A globe enveloped in scandals and leaks

India, Iran, US, Britain have histories of muckraking as videos, audios make headlines everywhere

Pakistan exists in the age of audio-video leaks, which have brought to light sex scandals and political controversies, as tapes including top politicians, senior judges, eminent clerics, and renowned celebrities take the internet by storm occasionally.

Denials pour in, wars wage on social media and lawsuits are filed in defense and rejection of the leaked content. The idea that ‘more are coming’, has become a hot topic of discussion, with many senior journalists involved in the revelation race on Pakistan’s Twitter space.

Pakistan, however, is not the only nation facing this never-ending storm. Espionage and surveillance are as old as human history and make headlines everywhere in today’s world.

When Indian magazine Surya published the country’s first sex scandal of a Dalit leader Jagjivan Ram in 1978, effectively ending the Congress leader’s political career, who knew that Varun Gandhi, the son of the publication’s owner Maneka Gandhi, would also be ‘honey-trapped’ and photographed in a compromising position four decades later? Notable Indian journalist Khushwant Singh, who was Surya’s editor at the time of the 1978 leak and had linked the photographs to Kamasutra descriptions, could not live to watch Varun Gandhi’s scandal unfold.

Iran was also not new to the scandals when in April 2021 an audio leak of the country’s then foreign minister Javad Zarif ravaged world politics. Zarif claimed US politician John Kerry, when he was serving as secretary of state in the Obama administration, informed him of more than 200 Israeli operations in Syria. Kerry has previously been accused of colluding with Iranian leaders to undermine the Trump administration.

Two years ago, the Islamic Republic of Iran had to face humiliation in the world, when an explicit video of the former Kohgiluyeh and Boyer-Ahmad province governor Ali Muhammad Ahmadi was posted online on August 4, 2019. A second was leaked on August 9, 2019, which showed Sadra Mayor Abbas Malekzadeh in a compromising position with a woman.

Media then reported that Ahmadi had been set up by a foreign intelligence agency, who tried to get him to travel to Canada and take part in a TV show critical of the Iranian government.

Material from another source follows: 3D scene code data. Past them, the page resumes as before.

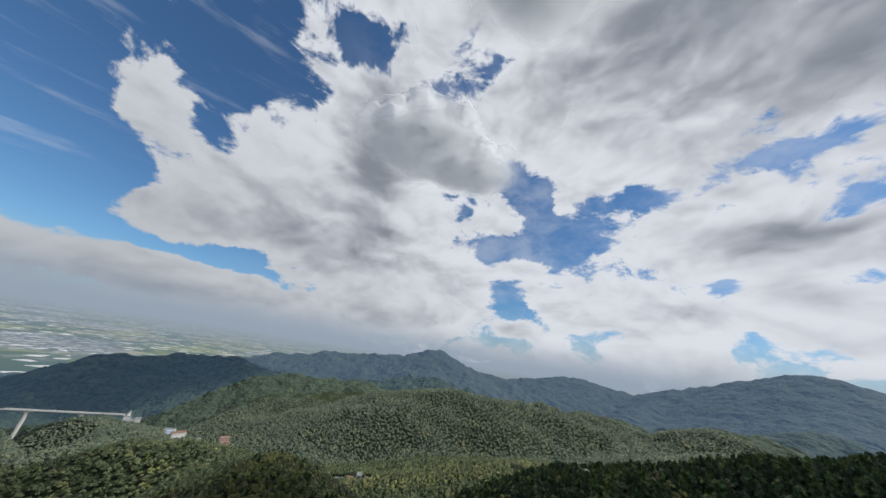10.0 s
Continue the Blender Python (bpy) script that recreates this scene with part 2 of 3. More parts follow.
NORTH_RIDGES = [
    (0.40, 60, [(-1165, 620, -200), (-900, 785, -160), (-834, 830, -110), (-741, 880, -82), (-690, 886, -80), (-542, 935, -122), (-234, 954, -108), (0, 930, -140)]),
    (0.42, 40, [(-741, 880, -82), (-640, 780, -190)]), (0.42, 40, [(-480, 940, -118), (-420, 800, -180)]), (0.50, 24, [(-300, 950, -112), (-270, 850, -160)]),
    (0.42, 45, [(-1000, 1600, -190), (-861, 1693, -119), (-622, 1796, -66), (-484, 1871, -60), (-132, 1928, -8), (0, 1850, 38), (223, 2000, -44), (634, 1903, -79), (1000, 1850, -90)]),
    (0.50, 30, [(0, 1850, 38), (-60, 1640, -60), (-90, 1450, -130)]), (0.50, 30, [(-300, 1900, -30), (-330, 1650, -90), (-350, 1450, -150)]), (0.50, 30, [(223, 1990, -44), (200, 1700, -95), (180, 1450, -130)]),
    (0.35, 120, [(-1500, 2200, -250), (-1339, 2264, -201), (-1190, 2346, -159), (-900, 2500, -220)]),
    (0.30, 150, [(1000, 2850, -60), (1293, 2705, 4), (1686, 2370, -70)]),
]
EAST_RIDGES = [
    (0.42, 30, [(1100, 2300, -80), (1471, 2152, -55), (1603, 1930, 27), (1807, 1738, 56), (1910, 1610, 120), (1984, 1500, 205), (2090, 1330, 110), (2204, 1150, 40), (2370, 731, -28)]),
    (0.32, 70, [(1984, 1500, 195), (1500, 1150, -10), (1150, 900, -60), (900, 700, -60)]), (0.45, 40, [(1807, 1738, 56), (1450, 1480, -60), (1150, 1250, -110)]), (0.45, 40, [(1603, 1930, 27), (1250, 1700, -80), (900, 1400, -120)]),
    (0.45, 70, [(1000, -480, 125), (851, -661, 187), (744, -779, 178), (661, -851, 120), (541, -932, 123), (452, -979, 72), (320, -1030, 10), (0, -1150, -30)]),
    (0.42, 60, [(744, -779, 178), (560, -640, 40), (380, -480, -30)]), (0.42, 60, [(541, -932, 123), (330, -700, 10), (180, -480, -40)]),
    (0.35, 120, [(1400, -1250, 160), (1050, -1400, 168), (778, -1487, 174), (562, -1582, 169), (381, -1636, 146), (0, -1700, 90)]),
]
RIDGES = SUMMIT_RIDGES + SPUR_RIDGES + STREAM_RIDGES + WEST_RIDGES + VALLEY_RIDGES + NORTH_RIDGES + EAST_RIDGES
GULLIES = [  # side, nodes
    (0.75, [(-180, 108, -118), (-216, 78, -113), (-262, 44, -106), (-312, 22, -80)]),
    (0.70, [(-252, 126, -124), (-290, 106, -112), (-336, 76, -87), (-370, 48, -58)]),
    (0.70, [(-300, 188, -132), (-345, 172, -118), (-405, 140, -84)]),
]
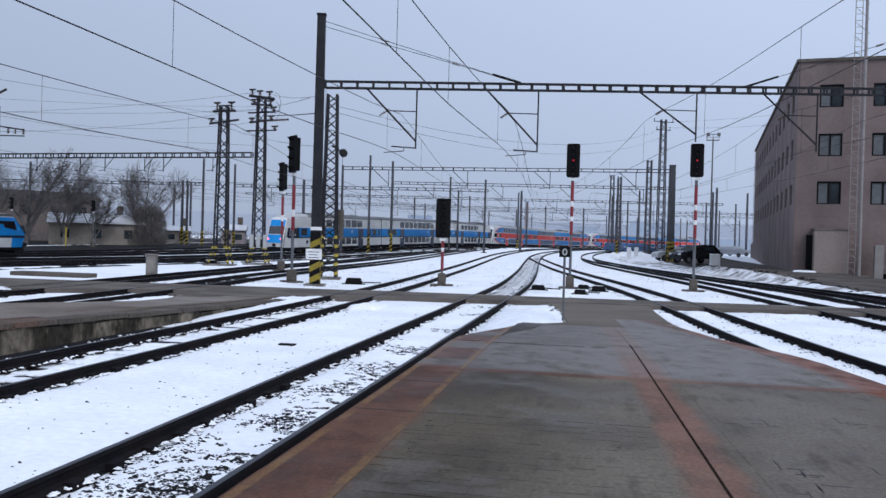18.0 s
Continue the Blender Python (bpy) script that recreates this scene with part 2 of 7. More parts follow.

It was claimed that the four-minute video, believed to be filmed with a hidden camera, was publicised because of Ahmadi’s refusal. Ahmadi has been described as a reformist and centrist and had close ties to the government of then president Hassan Rouhani.

About a decade before Ahmadi’s scandal, a sex tape featuring top Iranian actress Zahra Amir Ebrahimi was leaked. The scandal ruined Amir’s life, who was arrested but eventually left Iran and moved to France.

Pakistan and India’s former colonial master, Britain too has a history of scandals ranging from the infamous 1960s ‘Profumo Affair’ to Mat Hancock’s June 2021 scandal, in which he resigned as health secretary following publicized CCTV footage that showed him kissing his colleague, Gina Colangelo in the office.

Former British secretary of war John Profumo had to tender his resignation in June 1963, following revelations that he had lied to the House of Commons about his affair with an alleged prostitute Christine Keeler.

It is not only Pakistan, US, India, Iran, or Britain as today’s world is full of scandals and leaks. People live in the age when Facebook virtually controls the lives of more than three billion of the Earth’s inhabitants. The West fears China could have access to global data, while Israel’s notorious spyware, Pegasus has become a tool available to delinquent states to exercise control over people’s privacy. And in the latest result of all the privacy invasion, Apple has sued the NSO Group of Israel, who are the makers of Pegasus, for attacking iPhones with the spyware. Protection of privacy, it seems, is an elusive concept in today’s world.